## Information supplied

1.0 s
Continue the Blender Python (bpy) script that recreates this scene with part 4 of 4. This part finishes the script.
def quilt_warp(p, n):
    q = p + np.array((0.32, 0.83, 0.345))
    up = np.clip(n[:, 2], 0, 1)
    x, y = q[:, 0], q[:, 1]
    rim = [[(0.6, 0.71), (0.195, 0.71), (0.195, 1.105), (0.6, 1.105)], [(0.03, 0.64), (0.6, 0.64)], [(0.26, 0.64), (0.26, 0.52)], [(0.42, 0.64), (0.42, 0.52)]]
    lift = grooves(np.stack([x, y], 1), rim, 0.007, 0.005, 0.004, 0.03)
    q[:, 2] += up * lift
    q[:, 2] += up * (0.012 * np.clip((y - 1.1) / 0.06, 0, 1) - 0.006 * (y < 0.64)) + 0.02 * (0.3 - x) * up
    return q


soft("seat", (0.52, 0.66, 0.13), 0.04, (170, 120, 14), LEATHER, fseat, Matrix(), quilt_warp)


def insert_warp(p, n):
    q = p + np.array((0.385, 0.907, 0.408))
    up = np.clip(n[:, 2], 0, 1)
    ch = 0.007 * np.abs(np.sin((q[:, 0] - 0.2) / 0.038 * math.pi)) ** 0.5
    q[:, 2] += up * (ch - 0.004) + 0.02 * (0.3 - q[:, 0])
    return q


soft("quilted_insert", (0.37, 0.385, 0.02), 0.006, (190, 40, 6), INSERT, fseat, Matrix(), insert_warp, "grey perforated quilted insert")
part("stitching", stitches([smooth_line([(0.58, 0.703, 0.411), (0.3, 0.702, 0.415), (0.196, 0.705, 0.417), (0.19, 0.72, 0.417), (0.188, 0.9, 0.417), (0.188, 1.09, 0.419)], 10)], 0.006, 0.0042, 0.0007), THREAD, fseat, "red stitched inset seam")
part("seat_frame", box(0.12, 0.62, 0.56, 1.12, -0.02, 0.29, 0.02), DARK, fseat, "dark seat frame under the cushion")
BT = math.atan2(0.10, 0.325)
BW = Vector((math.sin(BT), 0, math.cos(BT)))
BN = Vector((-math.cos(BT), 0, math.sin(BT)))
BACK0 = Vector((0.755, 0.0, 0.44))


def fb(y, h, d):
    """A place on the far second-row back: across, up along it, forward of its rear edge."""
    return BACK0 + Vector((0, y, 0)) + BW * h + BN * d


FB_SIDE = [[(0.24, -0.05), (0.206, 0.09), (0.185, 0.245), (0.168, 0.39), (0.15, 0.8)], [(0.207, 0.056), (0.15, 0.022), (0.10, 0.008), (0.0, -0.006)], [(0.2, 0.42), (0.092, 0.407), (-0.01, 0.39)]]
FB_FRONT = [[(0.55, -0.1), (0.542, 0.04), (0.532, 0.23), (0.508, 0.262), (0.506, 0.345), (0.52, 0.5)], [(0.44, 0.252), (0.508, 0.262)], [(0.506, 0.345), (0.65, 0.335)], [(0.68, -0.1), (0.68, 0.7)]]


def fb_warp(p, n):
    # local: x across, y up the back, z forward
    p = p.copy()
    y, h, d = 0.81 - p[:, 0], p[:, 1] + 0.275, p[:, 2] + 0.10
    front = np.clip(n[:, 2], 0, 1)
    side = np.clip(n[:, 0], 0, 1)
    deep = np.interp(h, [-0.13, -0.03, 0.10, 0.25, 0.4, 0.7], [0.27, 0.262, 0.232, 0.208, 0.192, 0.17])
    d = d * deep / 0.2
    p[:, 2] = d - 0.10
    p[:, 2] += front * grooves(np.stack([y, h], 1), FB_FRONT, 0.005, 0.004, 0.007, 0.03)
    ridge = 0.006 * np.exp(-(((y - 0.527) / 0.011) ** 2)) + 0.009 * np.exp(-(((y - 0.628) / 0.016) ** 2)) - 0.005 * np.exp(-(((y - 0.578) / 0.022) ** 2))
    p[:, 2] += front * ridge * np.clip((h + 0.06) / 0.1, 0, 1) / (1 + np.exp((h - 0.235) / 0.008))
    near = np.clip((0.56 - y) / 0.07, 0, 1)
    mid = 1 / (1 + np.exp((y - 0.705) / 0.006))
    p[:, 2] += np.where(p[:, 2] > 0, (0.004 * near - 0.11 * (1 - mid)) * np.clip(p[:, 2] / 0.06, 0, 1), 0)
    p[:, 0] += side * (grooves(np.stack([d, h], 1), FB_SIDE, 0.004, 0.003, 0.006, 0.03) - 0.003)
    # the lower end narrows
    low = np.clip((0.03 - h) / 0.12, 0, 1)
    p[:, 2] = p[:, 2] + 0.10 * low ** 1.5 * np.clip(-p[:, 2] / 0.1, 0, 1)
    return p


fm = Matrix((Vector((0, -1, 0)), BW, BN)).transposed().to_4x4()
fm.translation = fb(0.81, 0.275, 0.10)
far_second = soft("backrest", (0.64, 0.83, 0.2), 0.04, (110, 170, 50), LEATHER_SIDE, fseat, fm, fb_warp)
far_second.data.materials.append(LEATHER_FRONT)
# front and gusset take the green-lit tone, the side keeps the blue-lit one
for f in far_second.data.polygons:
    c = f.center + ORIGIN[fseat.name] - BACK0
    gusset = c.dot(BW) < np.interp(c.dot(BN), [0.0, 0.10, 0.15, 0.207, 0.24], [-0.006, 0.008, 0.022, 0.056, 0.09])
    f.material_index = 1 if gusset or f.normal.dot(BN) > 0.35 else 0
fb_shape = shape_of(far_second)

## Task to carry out
Print the material above once more, exactly.

## Exercise response
1.0 s
Continue the Blender Python (bpy) script that recreates this scene with part 4 of 4. This part finishes the script.
def quilt_warp(p, n):
    q = p + np.array((0.32, 0.83, 0.345))
    up = np.clip(n[:, 2], 0, 1)
    x, y = q[:, 0], q[:, 1]
    rim = [[(0.6, 0.71), (0.195, 0.71), (0.195, 1.105), (0.6, 1.105)], [(0.03, 0.64), (0.6, 0.64)], [(0.26, 0.64), (0.26, 0.52)], [(0.42, 0.64), (0.42, 0.52)]]
    lift = grooves(np.stack([x, y], 1), rim, 0.007, 0.005, 0.004, 0.03)
    q[:, 2] += up * lift
    q[:, 2] += up * (0.012 * np.clip((y - 1.1) / 0.06, 0, 1) - 0.006 * (y < 0.64)) + 0.02 * (0.3 - x) * up
    return q


soft("seat", (0.52, 0.66, 0.13), 0.04, (170, 120, 14), LEATHER, fseat, Matrix(), quilt_warp)


def insert_warp(p, n):
    q = p + np.array((0.385, 0.907, 0.408))
    up = np.clip(n[:, 2], 0, 1)
    ch = 0.007 * np.abs(np.sin((q[:, 0] - 0.2) / 0.038 * math.pi)) ** 0.5
    q[:, 2] += up * (ch - 0.004) + 0.02 * (0.3 - q[:, 0])
    return q


soft("quilted_insert", (0.37, 0.385, 0.02), 0.006, (190, 40, 6), INSERT, fseat, Matrix(), insert_warp, "grey perforated quilted insert")
part("stitching", stitches([smooth_line([(0.58, 0.703, 0.411), (0.3, 0.702, 0.415), (0.196, 0.705, 0.417), (0.19, 0.72, 0.417), (0.188, 0.9, 0.417), (0.188, 1.09, 0.419)], 10)], 0.006, 0.0042, 0.0007), THREAD, fseat, "red stitched inset seam")
part("seat_frame", box(0.12, 0.62, 0.56, 1.12, -0.02, 0.29, 0.02), DARK, fseat, "dark seat frame under the cushion")
BT = math.atan2(0.10, 0.325)
BW = Vector((math.sin(BT), 0, math.cos(BT)))
BN = Vector((-math.cos(BT), 0, math.sin(BT)))
BACK0 = Vector((0.755, 0.0, 0.44))


def fb(y, h, d):
    """A place on the far second-row back: across, up along it, forward of its rear edge."""
    return BACK0 + Vector((0, y, 0)) + BW * h + BN * d


FB_SIDE = [[(0.24, -0.05), (0.206, 0.09), (0.185, 0.245), (0.168, 0.39), (0.15, 0.8)], [(0.207, 0.056), (0.15, 0.022), (0.10, 0.008), (0.0, -0.006)], [(0.2, 0.42), (0.092, 0.407), (-0.01, 0.39)]]
FB_FRONT = [[(0.55, -0.1), (0.542, 0.04), (0.532, 0.23), (0.508, 0.262), (0.506, 0.345), (0.52, 0.5)], [(0.44, 0.252), (0.508, 0.262)], [(0.506, 0.345), (0.65, 0.335)], [(0.68, -0.1), (0.68, 0.7)]]


def fb_warp(p, n):
    # local: x across, y up the back, z forward
    p = p.copy()
    y, h, d = 0.81 - p[:, 0], p[:, 1] + 0.275, p[:, 2] + 0.10
    front = np.clip(n[:, 2], 0, 1)
    side = np.clip(n[:, 0], 0, 1)
    deep = np.interp(h, [-0.13, -0.03, 0.10, 0.25, 0.4, 0.7], [0.27, 0.262, 0.232, 0.208, 0.192, 0.17])
    d = d * deep / 0.2
    p[:, 2] = d - 0.10
    p[:, 2] += front * grooves(np.stack([y, h], 1), FB_FRONT, 0.005, 0.004, 0.007, 0.03)
    ridge = 0.006 * np.exp(-(((y - 0.527) / 0.011) ** 2)) + 0.009 * np.exp(-(((y - 0.628) / 0.016) ** 2)) - 0.005 * np.exp(-(((y - 0.578) / 0.022) ** 2))
    p[:, 2] += front * ridge * np.clip((h + 0.06) / 0.1, 0, 1) / (1 + np.exp((h - 0.235) / 0.008))
    near = np.clip((0.56 - y) / 0.07, 0, 1)
    mid = 1 / (1 + np.exp((y - 0.705) / 0.006))
    p[:, 2] += np.where(p[:, 2] > 0, (0.004 * near - 0.11 * (1 - mid)) * np.clip(p[:, 2] / 0.06, 0, 1), 0)
    p[:, 0] += side * (grooves(np.stack([d, h], 1), FB_SIDE, 0.004, 0.003, 0.006, 0.03) - 0.003)
    # the lower end narrows
    low = np.clip((0.03 - h) / 0.12, 0, 1)
    p[:, 2] = p[:, 2] + 0.10 * low ** 1.5 * np.clip(-p[:, 2] / 0.1, 0, 1)
    return p


fm = Matrix((Vector((0, -1, 0)), BW, BN)).transposed().to_4x4()
fm.translation = fb(0.81, 0.275, 0.10)
far_second = soft("backrest", (0.64, 0.83, 0.2), 0.04, (110, 170, 50), LEATHER_SIDE, fseat, fm, fb_warp)
far_second.data.materials.append(LEATHER_FRONT)
# front and gusset take the green-lit tone, the side keeps the blue-lit one
for f in far_second.data.polygons:
    c = f.center + ORIGIN[fseat.name] - BACK0
    gusset = c.dot(BW) < np.interp(c.dot(BN), [0.0, 0.10, 0.15, 0.207, 0.24], [-0.006, 0.008, 0.022, 0.056, 0.09])
    f.material_index = 1 if gusset or f.normal.dot(BN) > 0.35 else 0
fb_shape = shape_of(far_second)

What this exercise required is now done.